Сохранившиеся ранние тексты об Иуде получили хождение в популярных формах, а иллюстрации, которыми они были снабжены со временем, подкрепляли доминировавшие стереотипы евреев, предопределив их удел: «К концу Средневековья, — подытоживает Розмари Рэдфорд Рутер, евреи, живущие на Западе, были сокрушены» (Ruether, 213). Устройство гетто, ставшие традиционной практикой избиения евреев и их исключение из социальной жизни —таков был исторический фон демонизации образа Иуды. Могли ли эти явления отражать ряд кризисов в христианстве и возобновлявшиеся попытки клириков задушить на корню любые сомнения по поводу обрядов и противоречий в догмах, на почве которых в этот период развивались и множились также различные ереси?[116] Ваш покорный автор избегает точного ответа на столь сложный вопрос, но даже умозрительное «да» не объясняет полностью того, что происходит с Иудой и в кого превращается он за века, предшествовавшие Новому времени и придавшие столь мрачный магнетизм его образу.
В отсутствие реальных иудеев, или, по крайней мере, в рамках мечты о свободном от иудеев мире, созданный христианами Иуда-иудей воплощает то, что каждый должен ненавидеть: одержимого Сатаной «предателя» Луки (6:16), дьявольского «сына погибели» Иоанна (17:12).

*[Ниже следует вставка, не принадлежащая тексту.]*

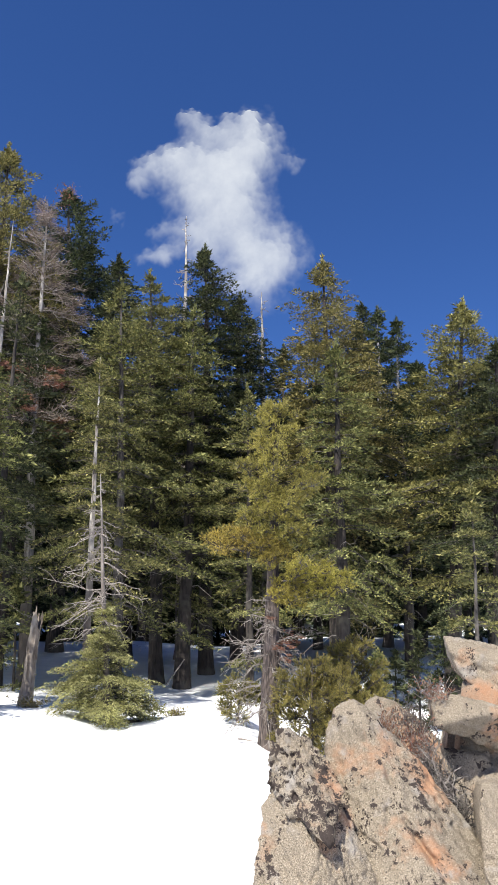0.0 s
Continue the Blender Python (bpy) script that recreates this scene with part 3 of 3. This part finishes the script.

Но то смакование, с которым его чернят и проклинают в начале его послебиблейской жизни, задает Иуде-иудею энергичный импульс для перехода (в ненормативном формате) из анальной и оральной стадии своего развития в стадию генитальную. Действительно, безудержное, огульное поношение изгоя со временем приводит к осознанию того, что роль характерного злодея, возможно, была навязана Иуде или определена ему для удобства манипулирования. Каковы бы ни были причины, но со временем демонический Иуда засвечивается в роли обреченного или обманутого персонажа в литературных текстах, навевающих в памяти историю Эдипа, трактуемую как попытку преодоления индивидуумом своего ужасного, предопределенного, удела. С «козла отпущения» Иуды — проклинаемого ли за свое отвратительное тело, грязные внутренности, алчная пасть или осуждаемого за свою половую распущенность — следовало снять ответственность хотя бы в части обвинений. Иначе его ничтожная участь грозила вновь породить сомнения в милости Бога или Сына Божьего. И вот, через Иуду — и мы это увидим далее, по мере того, как проникнем внутрь Иудина ада и в ад Иудина нутра — иудеям приписывается не заслуживающая прощения похоть, что оправдывает или снимает грехи с более одухотворенных христиан.
Грязные дела
Противоречивые свидетельства о смерти Иуды в Евангелиях порождают вопрос: что же на самом деле случилось с Иудой перед кончиной? Как именно он «пал»? В древности этот вопрос привлекал внимание всех авторов, склонных преувеличивать приверженность Иуды Дьяволу. В ранних историях об Иуде его моральная деградация часто сочетается с вырождением физическим. И хотя кому-то может показаться не логичным мое решение начать свой рассказ с концов Иуды — конца его жизни и конца его пищеварительного тракта — но во многом именно зловонная кончина привлекала внимание к Иуде ранних авторов. Независимо оттого, за кем следовали комментаторы или толкователи Нового Завета — за Лукой ли, описавшим выпавшие внутренности Иуды, или за Матфеем, рассказавшим о повешении Иуды на дереве, — все они подробно описывали его зловонное, изуродованное или распухшее тело, исторгнутые экскременты, окровавленные внутренности и кровоточивость. Уже тогда странно феминизируемый всеми этими телесными течами, источающий — кровь ли, опорожнения или зловонный смрад — Иуда на картинах нередко держит мешок, в котором, по-видимому, находятся тридцать сребреников. Но на фоне его физических течей этот мешок мистическим образом начинает ассоциироваться в сознании зрителя с его утробой или колостомой. И по мере того, как Иуда теряет контроль надо всем, над собой и даже над своими внутренностями, все то, что он бесчестно вынашивал или втайне копил всю жизнь — свои эгоистичные интересы и заговорщицкие замыслы, деньги первосвященников — он извергает наружу. Преломленная в творческом сознании идея справедливого и заслуженного конца в своем классическом варианте, с которым перекликается и портрет Альберта Такера, являет нам образ вора, при жизни ловко маскировавшегося, потворствовавшего своим похотям и домогавшегося чужого, а в момент кончины выворачиваемого наизнанку, «из кожи вон», вызывая отвращение и читателя и зрителя.